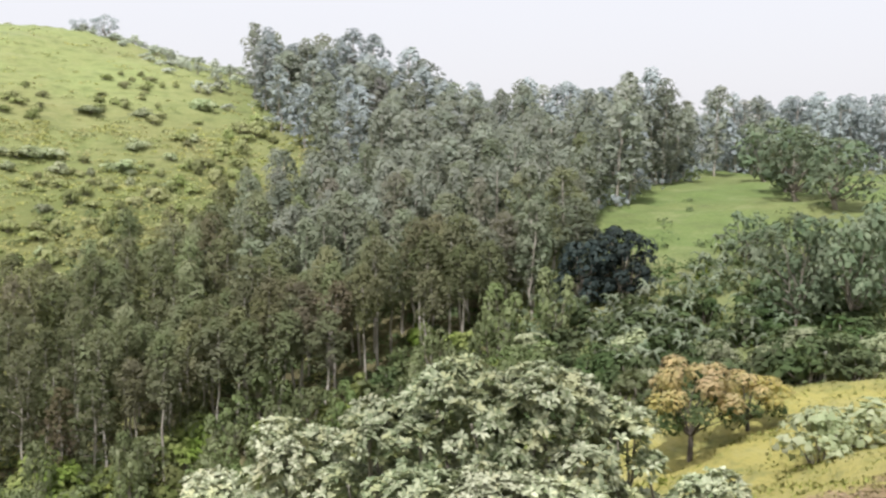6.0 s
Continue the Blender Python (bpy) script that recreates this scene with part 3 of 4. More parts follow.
for az, r, size, tall in ((44.6, 168, 2.1, 1.25), (45.8, 172, 2.3, 1.35), (47.0, 176, 2.3, 1.45), (48.2, 174, 2.3, 1.45), (49.4, 170, 2.3, 1.38), (50.5, 166, 2.2, 1.3), (51.5, 162, 2.0, 1.15), (45.8, 164, 2.0, 1.25), (47.6, 163, 2.0, 1.25),
                          (59.6, 150, 1.7, 0.95), (60.6, 152, 1.7, 0.9), (61.4, 156, 1.8, 0.95), (62.3, 158, 1.8, 0.9), (63.2, 160, 1.8, 0.9), (64.0, 172, 1.8, 0.85), (65.2, 174, 1.8, 0.9), (63.6, 166, 1.7, 0.75), (62.8, 150, 1.6, 0.7), (61.0, 146, 1.6, 0.7), (65.8, 180, 1.8, 0.95), (67.2, 184, 1.8, 0.95),
                          (60.9, 138, 1.7, 1.4), (61.6, 142, 1.8, 1.5), (62.1, 140, 1.6, 1.3), (64.6, 160, 1.6, 1.35), (58.5, 130, 1.6, 1.25), (55.5, 135, 1.6, 1.25), (66.3, 172, 1.9, 1.2), (68.4, 178, 1.9, 1.2)):
    ridge.append((*polar(az, r), size, tall))
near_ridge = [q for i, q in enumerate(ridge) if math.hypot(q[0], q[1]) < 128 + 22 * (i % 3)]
ridge_mid = [eucalyptus(s, M_EUCMID, "eucalyptus tree below the ridge, leaf colour greyed for haze", "ridge wood", 680, 0.22, "mature_eucalyptus", 0.36) for s in (13, 14)]
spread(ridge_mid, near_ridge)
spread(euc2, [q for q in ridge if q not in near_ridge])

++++

GIVEN PROBLEM:
From the line containing "Continue the Blender" down to the final line of the data, write out every line exactly; both the first and last of these belong in your answer, and nothing else does.

EXERCISE OUTPUT:
Continue the Blender Python (bpy) script that recreates this scene with part 3 of 4. More parts follow.
for az, r, size, tall in ((44.6, 168, 2.1, 1.25), (45.8, 172, 2.3, 1.35), (47.0, 176, 2.3, 1.45), (48.2, 174, 2.3, 1.45), (49.4, 170, 2.3, 1.38), (50.5, 166, 2.2, 1.3), (51.5, 162, 2.0, 1.15), (45.8, 164, 2.0, 1.25), (47.6, 163, 2.0, 1.25),
                          (59.6, 150, 1.7, 0.95), (60.6, 152, 1.7, 0.9), (61.4, 156, 1.8, 0.95), (62.3, 158, 1.8, 0.9), (63.2, 160, 1.8, 0.9), (64.0, 172, 1.8, 0.85), (65.2, 174, 1.8, 0.9), (63.6, 166, 1.7, 0.75), (62.8, 150, 1.6, 0.7), (61.0, 146, 1.6, 0.7), (65.8, 180, 1.8, 0.95), (67.2, 184, 1.8, 0.95),
                          (60.9, 138, 1.7, 1.4), (61.6, 142, 1.8, 1.5), (62.1, 140, 1.6, 1.3), (64.6, 160, 1.6, 1.35), (58.5, 130, 1.6, 1.25), (55.5, 135, 1.6, 1.25), (66.3, 172, 1.9, 1.2), (68.4, 178, 1.9, 1.2)):
    ridge.append((*polar(az, r), size, tall))
near_ridge = [q for i, q in enumerate(ridge) if math.hypot(q[0], q[1]) < 128 + 22 * (i % 3)]
ridge_mid = [eucalyptus(s, M_EUCMID, "eucalyptus tree below the ridge, leaf colour greyed for haze", "ridge wood", 680, 0.22, "mature_eucalyptus", 0.36) for s in (13, 14)]
spread(ridge_mid, near_ridge)
spread(euc2, [q for q in ridge if q not in near_ridge])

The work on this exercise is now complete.